(Entries with animation source code)
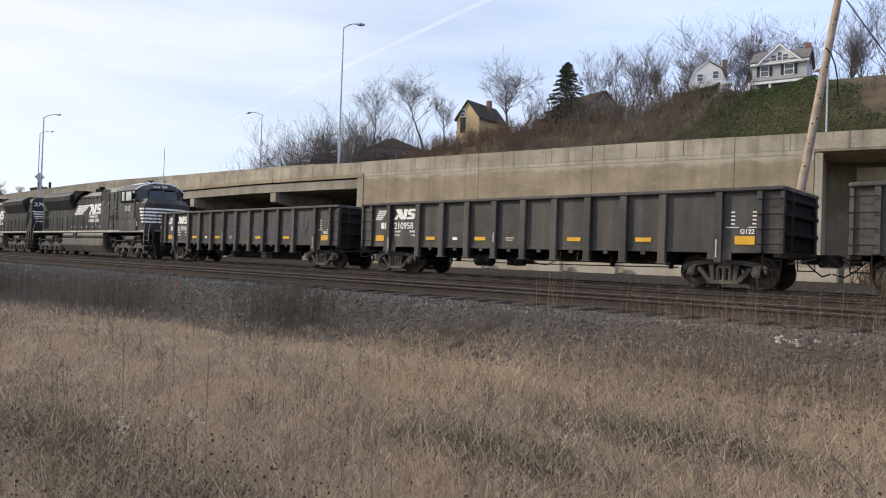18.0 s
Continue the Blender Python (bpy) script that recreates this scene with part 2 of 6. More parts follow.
BRICK = mat("chimney_brick", (0.21, 0.135, 0.105), 0.9, 0, 0.3, 3, 20, 0.3)
WINDOW = mat("house_window_glass", (0.12, 0.13, 0.15), 0.1, 0, 0.1, 1, 5, 0.0)
DARK_BRICK = mat("dark_brick", (0.055, 0.042, 0.036), 0.9, 0, 0.3, 1, 10, 0.2)
TRUSS = mat("dull_truss_steel", (0.21, 0.20, 0.185), 0.85, 0, 0.3, 1, 10, 0.1)
DULL_STEEL = mat("dull_grey_steel", (0.17, 0.17, 0.17), 0.6, 0.2, 0.25, 3, 25, 0.1)
BLACK = mat("matt_black", (0.012, 0.012, 0.012), 0.9, 0, 0.2, 2, 20, 0.05)
BLUE_CAR = mat("blue_grey_car_paint", (0.20, 0.27, 0.38), 0.25, 0.3, 0.05, 1, 10, 0.0, coat=0.6)
RED = mat("red_flag", (0.36, 0.06, 0.05), 0.7, 0, 0.15, 3, 20, 0.05)


# ---- mesh helpers ----
def box(bm, x0, x1, y0, y1, z0, z1):
    v = [bm.verts.new((x, y, z)) for x in (x0, x1) for y in (y0, y1) for z in (z0, z1)]
    for f in ((0, 1, 3, 2), (4, 6, 7, 5), (0, 4, 5, 1), (2, 3, 7, 6), (0, 2, 6, 4), (1, 5, 7, 3)):
        bm.faces.new([v[i] for i in f])


def tube(bm, p, q, r, r2=None, n=8, caps=True):
    p, q = Vector(p), Vector(q)
    r2 = r if r2 is None else r2
    w = (q - p).normalized()
    u = w.orthogonal().normalized()
    t = w.cross(u)
    a = [bm.verts.new(p + (u * math.cos(2 * math.pi * i / n) + t * math.sin(2 * math.pi * i / n)) * r) for i in range(n)]
    b = [bm.verts.new(q + (u * math.cos(2 * math.pi * i / n) + t * math.sin(2 * math.pi * i / n)) * r2) for i in range(n)]
    for i in range(n):
        bm.faces.new((a[i], a[(i + 1) % n], b[(i + 1) % n], b[i]))
    if caps:
        bm.faces.new(a[::-1]), bm.faces.new(b)


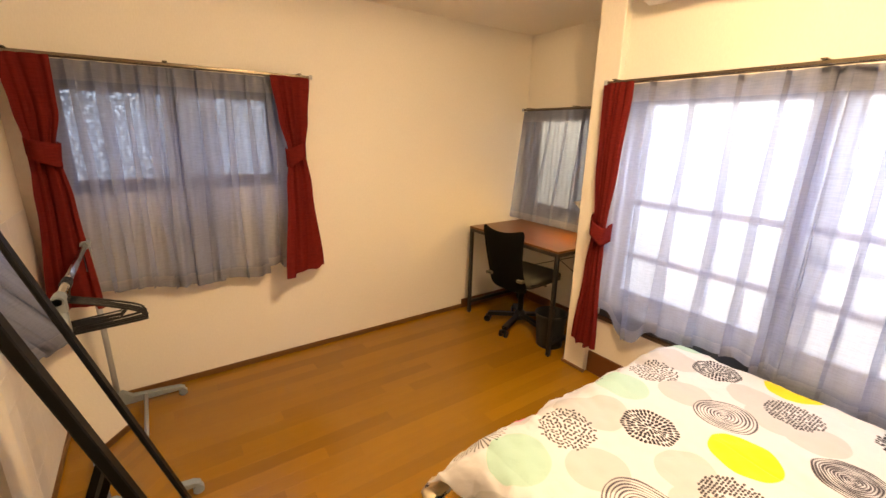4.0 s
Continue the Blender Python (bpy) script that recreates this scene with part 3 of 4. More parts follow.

**WRITTEN TASK:** Copy every line from the records above that contains the word "script".

**ANSWER TO THE PROBLEM:**
Continue the Blender Python (bpy) script that recreates this scene with part 2 of 6. More parts follow.
Continue the Blender Python (bpy) script that recreates this scene with part 3 of 4. More parts follow.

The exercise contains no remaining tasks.